Mr. Bailey says boxing and HBO officials in Memphis for the Lennox Lewis-Mike Tyson title fight thought it "a bit unbecoming" for the city to have a monument and park dedicated to Confederate President Jefferson Davis.

Body found of man who fell from plane
WALLER The body of a man under investigation for purportedly stealing a NASA laptop computer was found yesterday, two days after he fell out of a small plane in what authorities said looked like a suicidal plunge.
The search for Russell Filler, 47, began Sunday after he fell out of the plane at 9,000 feet.
Waller County Sheriff's Lt. John Kremmer said the fall appeared to be intentional and that Mr. Filler apparently had no parachute. The body was found five miles outside Waller, which is about 35 miles northwest of Houston.
Mr. Filler, a pilot, was in the Cessna with flight instructor Benito Munoz, who said Mr. Filler expressed interest in buying a small plane.

Rattlesnake kiss lands man in hospital
YACOLT A man who was showing off for friends by kissing his new rattlesnake was bitten on the lip and nearly died.
Matt George, 21, was hospitalized in critical condition after the incident Sunday. By yesterday, his condition had been upgraded to serious.
Mr. George was showing friends the snake he had caught on a recent trip to Arizona. Holding the 2-foot snake behind the head, he kissed it.
"I said, 'OK, man, you're being stupid, put it away,'" Jim Roban recalled. "He said, 'It's OK; I do it all the time.'"

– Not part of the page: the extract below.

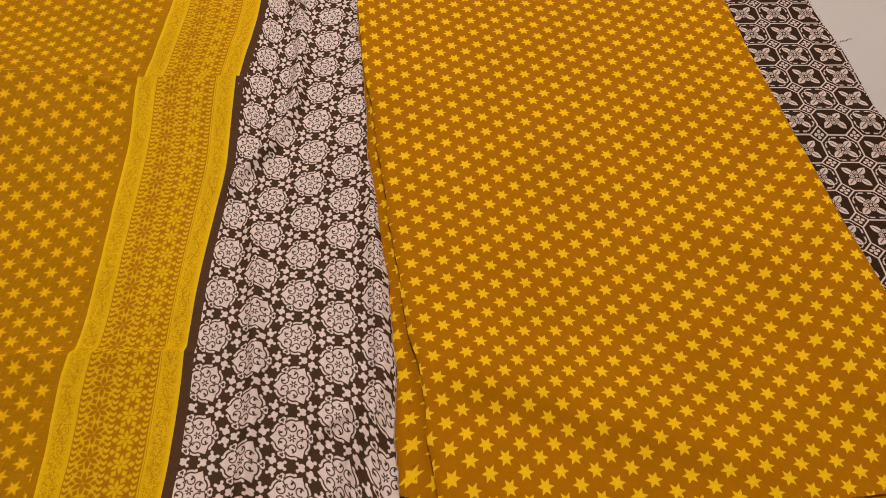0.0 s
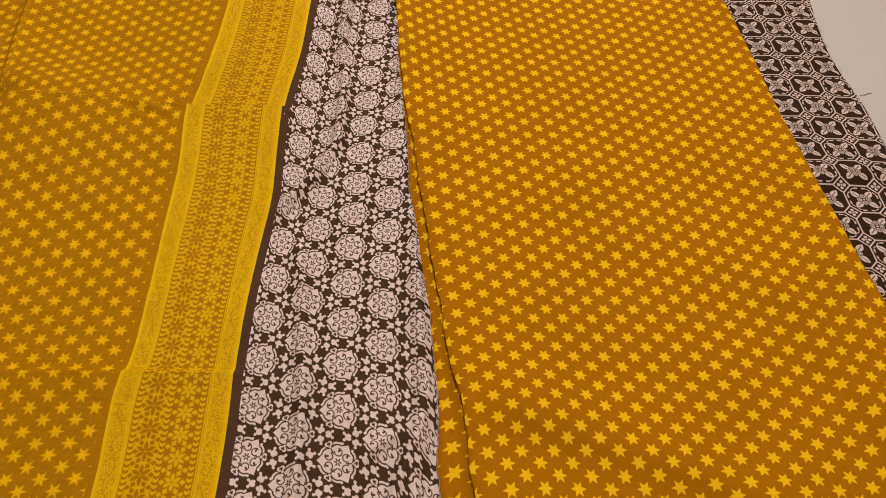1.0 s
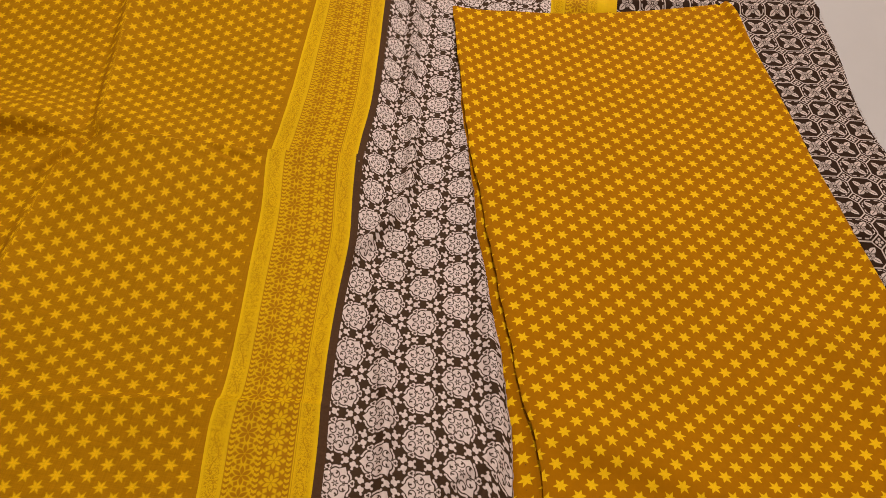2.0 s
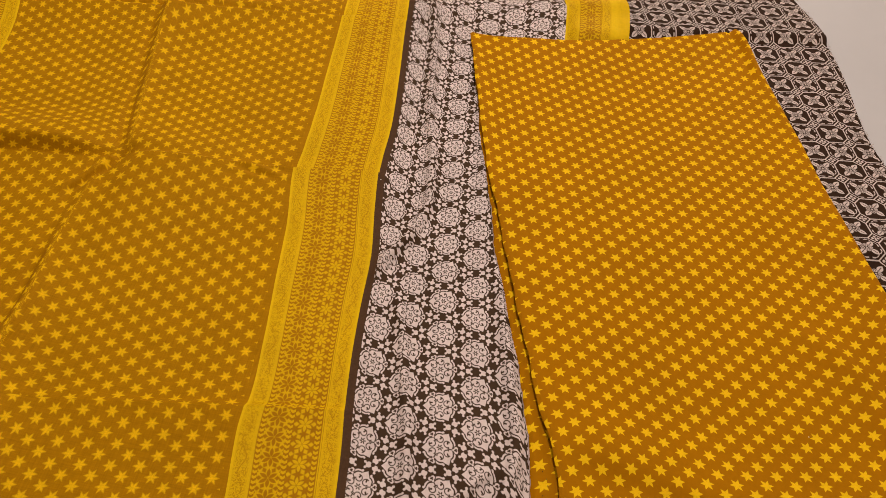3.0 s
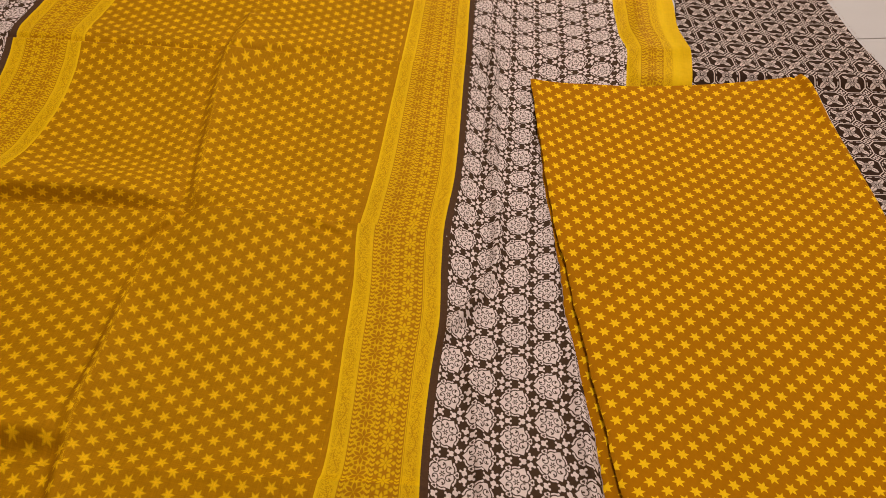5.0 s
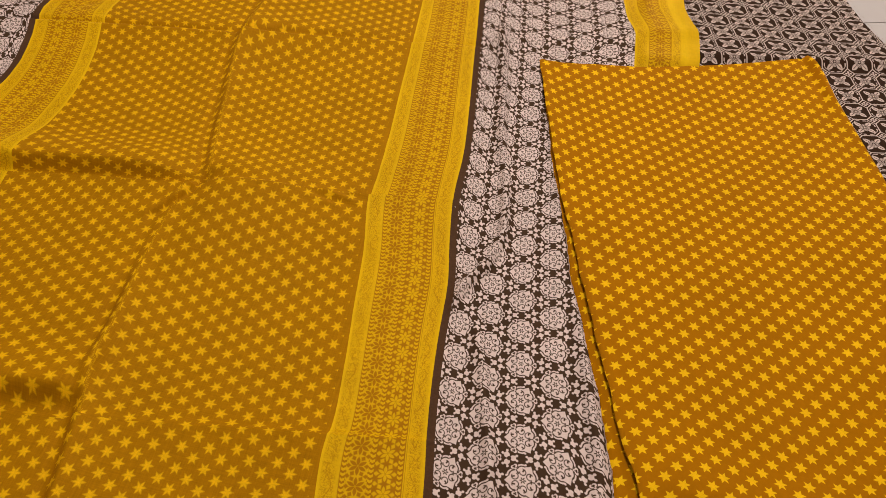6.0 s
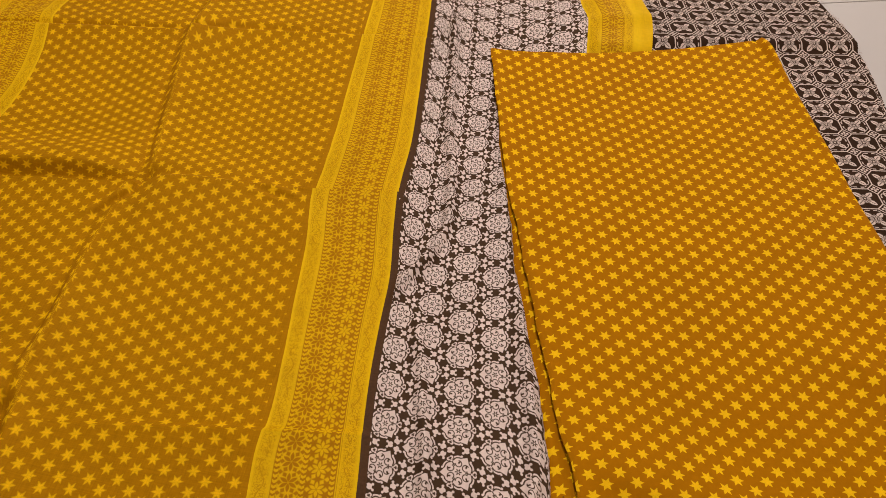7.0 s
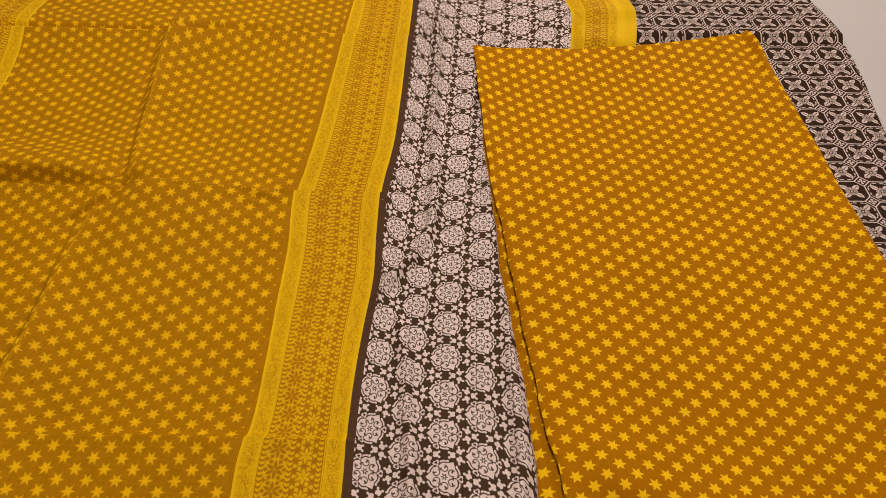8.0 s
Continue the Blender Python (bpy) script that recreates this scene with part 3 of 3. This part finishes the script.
strip("brown_panel", lambda y: FAR_OUT(y) - 0.30, lambda y: FAR_OUT(y) - 0.013, 60, MEDALLIONS, lambda x, y, s, q: reach(MEDALLION_PRINT, MED_SPAN, x + 0.91, y, MED_STEP), "dark brown panel printed with pale medallions")

# ---- trouser cloth ----
trouser_cloth = thing("trouser_cloth", "dark brown trellis-print cotton length folded flat on the floor", "fabric")
CLOTH_RIGHT = curve(((0.440, 1.98), (0.462, 1.884), (0.505, 1.716), (0.530, 1.643), (0.546, 1.583), (0.557, 1.505), (0.563, 1.43), (0.571, 1.321), (0.584, 1.225), (0.608, 1.138), (0.622, 1.075), (0.634, 1.021), (0.674, 0.85), (0.75, 0.55), (0.79, 0.40)))


def trouser_height(x, y):
    z = 0.004 + wobble(x, y, 0.045, 0.0006, 4.0)
    d = y - 0.16 * x - 1.488                     # fold across, beyond the kurta
    z = z + 0.013 * np.where(d > 0, np.exp(-np.maximum(d, 0) / 0.15), np.exp(-(d / 0.014) ** 2))
    d = y - 0.17 * x - 0.898                     # fold beside the kurta
    return z + 0.009 * np.where(d > 0, np.exp(-np.maximum(d, 0) / 0.05), np.exp(-(d / 0.014) ** 2))


y = np.arange(0.42, 2.05, 0.006)[:, None]
s = np.linspace(0, 1, 90)[None, :]
x = (0.12 + 0 * y) * (1 - s) + CLOTH_RIGHT(y) * s
y = y + 0.17 * (x - 0.5)
u, v = reach(OCTAGON_PRINT, (0.40, 0.63, 0.98, 1.54), x, y, (19.5, 3.9, 3.2, -20.9))
sheet("upper_layer", x, y, trouser_height(x, y), u, v, OCTAGONS, trouser_cloth, thick=0.0012)
out = s ** 8 * (0.004 + 0.002 * np.sin(y * 23) + 0.006 * rise(1.03 - y, 0.006) + 0.004 * rise(1.56 - y, 0.004))
sheet("lower_layer", x + out, y, 0.0018 + 0 * x, u + 19.5 * out, v, OCTAGONS, trouser_cloth, thick=0.0012)
# loose threads along the raw edge
verts, faces = [], []
for i in range(330):
    yy = 0.75 + 1.15 * random.random()
    xx = float(CLOTH_RIGHT(np.array(yy - 0.03))) + 0.002 + 0.003 * random.random()
    a, ln, z0 = random.uniform(-1.5, 1.5), random.uniform(0.001, 0.004), 0.0012 + 0.003 * random.random()
    p, w = Vector((xx, yy, z0)), Vector((-math.sin(a), math.cos(a), 0)) * 0.00022
    m = p + Vector((math.cos(a), math.sin(a), 0)) * ln * 0.5 + Vector((0, random.uniform(-1, 1) * 0.0012, 0.0006))
    e = p + Vector((math.cos(a), math.sin(a), -0.1)) * ln
    b = len(verts)
    for q in (p, m, e):
        verts += [tuple(q - w), tuple(q + w), tuple(q + Vector((0, 0, 0.0004)))]
    for h in (0, 3):
        for c in range(3):
            f = (c + 1) % 3
            faces.append((b + h + c, b + h + f, b + h + 3 + f, b + h + 3 + c))
tagged(link_mesh("fringe", verts, faces, FRAY, trouser_cloth, label="pale loose threads along the raw edge"), kind="stuff")

# ---- kurta cloth ----
kurta = thing("kurta_cloth", "mustard cotton kurta length with yellow star print, folded in layers", "fabric")
KURTA_LEFT = curve(((-0.168, 1.404), (-0.124, 1.188), (-0.093, 1.042), (-0.061, 0.928), (-0.029, 0.804), (-0.004, 0.715), (0.023, 0.617), (0.040, 0.570), (0.050, 0.535), (0.060, 0.490), (0.077, 0.425)))
KURTA_UNDER = curve(((-0.164, 1.404), (-0.140, 1.278), (-0.112, 1.119), (-0.1, 1.047), (-0.079, 0.969), (-0.057, 0.861), (-0.030, 0.755), (-0.005, 0.665), (0.013, 0.584), (0.023, 0.510), (0.038, 0.429)))
KURTA_RIGHT = curve(((0.365, 1.551), (0.381, 1.510), (0.408, 1.405), (0.445, 1.260), (0.468, 1.150), (0.491, 1.060), (0.533, 0.902), (0.569, 0.776), (0.585, 0.721), (0.610, 0.620), (0.645, 0.490)))


def kurta_height(x, y):
    z = 0.018 + wobble(x, y, 0.06, 0.0009, 2.0)
    d = y - 0.560 + 0.22 * (x - 0.1)                       # a low swell across the near end
    z = z + 0.010 * np.exp(-(d / np.where(d < 0, 0.024, 0.06)) ** 2) * rise(x - 0.09, 0.02) * rise(0.40 - x, 0.06)
    z = z + ridge(x, y, ((0.40, 0.80), (0.448, 0.741), (0.480, 0.674), (0.530, 0.600), (0.56, 0.56)), 0.009, 0.022)
    z = z + ridge(x, y, ((0.362, 1.55), (0.372, 1.50), (0.378, 1.46), (0.385, 1.40)), 0.014, 0.009)       # crumpled corner
    z = z - ridge(x, y, ((0.348, 1.55), (0.352, 1.50), (0.356, 1.44)), 0.003, 0.008)
    z = z + ridge(x, y, ((0.388, 1.43), (0.405, 1.35), (0.425, 1.26), (0.440, 1.20)), 0.005, 0.011)      # and its crease down the side
    return z - 0.004 * np.exp(-(((x - 0.12) / 0.06) ** 2 + ((y - 0.53) / 0.03) ** 2))


def edge_wave(y):
    """A folded edge never runs quite straight."""
    return 0.0010 * np.sin(y * 47.0 + 1.0) + 0.0006 * np.sin(y * 113.0)


def kurta_layer(name, left, right, lows, tops, z_of, sag, columns=150, rows=260, print_shift=(0.0, 0.0), puff=0.0):
    k = np.linspace(0, 1, rows)[:, None]
    s = np.linspace(0, 1, columns)[None, :]
    ly, ry = lows[0] + k * (tops[0] - lows[0]), lows[1] + k * (tops[1] - lows[1])
    y = ly * (1 - s) + ry * s - sag * 4 * s * (1 - s) * k ** 6 - 0.020 * 4 * s * (1 - s) * (1 - k) ** 6
    x = (left(ly) + edge_wave(ly)) * (1 - s) + right(ry) * s
    u, v = reach(KURTA_PRINT, (-0.15, 0.52, 0.44, 1.48), x, y, (53.0, 14.0, 15.0, -73.0))
    edge = np.minimum((1 - s) * 0.55, 9)                    # metres from the folded edge
    z = z_of(x, y) - 0.008 * np.maximum(0, 1 - edge / 0.012) ** 2
    z = z + puff * np.exp(-s * 0.55 / 0.03) - 0.004 * np.maximum(0, 1 - s * 0.55 / 0.006) ** 2          # the fold turns under
    return sheet(name, x, y, z, u + print_shift[0], v + print_shift[1], KURTA_STARS, kurta, thick=0.0011)


kurta_layer("upper_layer", KURTA_LEFT, KURTA_RIGHT, (0.425, 0.506), (1.404, 1.551), kurta_height, 0.027, puff=0.006)
kurta_layer("lower_layer", KURTA_UNDER, lambda y: KURTA_RIGHT(y) - 0.004, (0.428, 0.40), (1.400, 1.545), lambda x, y: 0.0105 + 0.004 * rise(x - 0.3, 0.08) + wobble(x, y, 0.06, 0.0006, 3.0), 0.027, print_shift=(0.7, 0.3))

# pale raw selvedge along the lower layer
verts, faces = [], []
for i, yy in enumerate(np.linspace(0.43, 1.10, 240)):
    xx = float(KURTA_UNDER(yy) + edge_wave(yy)) + 0.0006 * math.sin(yy * 310.0)
    hh = 0.0085 + 0.0006 * math.sin(yy * 190.0)
    verts += [(xx - 0.0010, yy, hh - 0.0006), (xx + 0.0002, yy, hh - 0.0008), (xx - 0.0003, yy, hh + 0.0004)]
    if i:
        b = 3 * i - 3
        faces += [(b + c, b + (c + 1) % 3, b + 3 + (c + 1) % 3, b + 3 + c) for c in range(3)]
link_mesh("raw_edge", verts, faces, FRAY, kurta, label="pale frayed raw edge")

# ---- lamps ----
# housing and diffuser out of view, added around the overhead lamp
unseen_ceiling_light = thing("unseen_ceiling_light", "unseen square white flush ceiling light, assumed overhead, switched on", "ceiling light", (-0.1, 1.45, 3.2))
part("housing", box(-0.25, 0.25, -0.25, 0.25, -0.06, 0.0, 0.01), LAMP_BODY, unseen_ceiling_light)
# fixture out of view, added to carry the far light
unseen_tube_light = thing("unseen_tube_light", "unseen white batten tube light, assumed on the far wall, switched on", "tube light", (0.35, 4.88, 2.20))
part("batten", box(-0.6, 0.6, -0.03, 0.02, -0.03, 0.03, 0.006), LAMP_BODY, unseen_tube_light)
bm = bmesh.new()
bmesh.ops.create_cone(bm, cap_ends=True, segments=20, radius1=0.013, radius2=0.013, depth=1.14, matrix=Matrix.Translation((0, -0.050, 0)) @ Matrix.Rotation(radians(90), 4, "Y"))
part("tube", bm, GLOW, unseen_tube_light, "glowing white glass tube")
for sx in (-0.58, 0.58):
    part("end_cap", box(sx - 0.012, sx + 0.012, -0.068, -0.028, -0.02, 0.02, 0.004), LAMP_BODY, unseen_tube_light)
part("diffuser", box(-0.22, 0.22, -0.22, 0.22, -0.072, -0.058, 0.004), GLOW, unseen_ceiling_light, "glowing white diffuser")

# ---- floor tiles ----
TILE_SIDE, JOINT = 0.80, 0.003
tile_mesh = None
turn = Matrix.Rotation(SLANT, 4, "Z")
origin = Vector((0.51, 1.742, 0))
for i in range(-5, 4):
    for j in range(-5, 6):
        at = origin + turn @ Vector(((i + 0.55) * TILE_SIDE, j * TILE_SIDE, 0))
        mid = at + turn @ Vector((TILE_SIDE / 2, TILE_SIDE / 2, 0))
        if not (-2.3 < mid.x < 2.1 and -1.3 < mid.y < 4.6):
            continue
        if tile_mesh is None:
            ob = part("tile", box(JOINT / 2, TILE_SIDE - JOINT / 2, JOINT / 2, TILE_SIDE - JOINT / 2, -0.009, 0.0, 0.0008), TILE, floor)
            tile_mesh = ob.data
        else:
            ob = new("tile", tile_mesh)
            ob.parent = floor
        ob.matrix_basis = Matrix.Translation(at) @ turn

# ---- small things ----
speck("lint", (-0.2567, 0.9707, 0.0200), 0.0009, 0.5, LAMP_BODY, "tiny white lint speck on the brown shawl edge", "lint")
DARK = plain("dark_fleck", (0.05, 0.02, 0.012), 0.9)
PALE = plain("pale_fleck", (0.80, 0.66, 0.30), 0.9)
speck("fleck", (0.434, 0.7615, 0.0192), 0.0009, 0.5, DARK, "tiny dark fleck on the mustard kurta cloth", "fleck")
speck("fleck", (0.372, 0.632, 0.0192), 0.0009, 0.5, PALE, "tiny pale fleck on the mustard kurta cloth", "fleck")
for at in ((0.0366, 0.5268), (0.0442, 0.5094), (0.0391, 0.4962), (0.0420, 0.5176), (0.0554, 0.4545), (0.0485, 0.4586), (0.0523, 0.4459)):
    ob = speck("pinhole", (*at, 0.0111), 0.0007, 0.35, DARK, "dark pinhole in the selvedge", "")
    ob.parent = kurta
# a stray thread on the tiles
pts = [Vector((0.618 + 0.0024 * i, 1.1795 + 0.0012 * i + 0.0012 * math.sin(i * 1.3), 0.0006)) for i in range(9)]
verts, faces = [], []
for i, p in enumerate(pts):
    w = Vector((-0.0002, 0.0004, 0))
    verts += [tuple(p - w), tuple(p + w), tuple(p + Vector((0, 0, 0.0007)))]
    if i:
        b = 3 * i - 3
        faces += [(b + c, b + (c + 1) % 3, b + 3 + (c + 1) % 3, b + 3 + c) for c in range(3)]
tagged(link_mesh("thread", verts, faces, DARK), "short dark stray thread lying on the tiled floor", "thread")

Competing weeklies to merge
JACKSON The two competing weeklies in Jackson Hole will merge, with their first combined edition planned for today.
The Jackson Hole News and Jackson Hole Guide will become the Jackson Hole News & Guide, said Angus Thuermer, editor of the News.
"The new weekly publication born of the merger will combine the best of both newspapers and preserve the distinguished journalistic traditions of the two companies," Michael Sellett, publisher of the News, announced Nov. 13 in a letter on the front of the final edition of his newspaper. A final edition of the Guide was also distributed that day.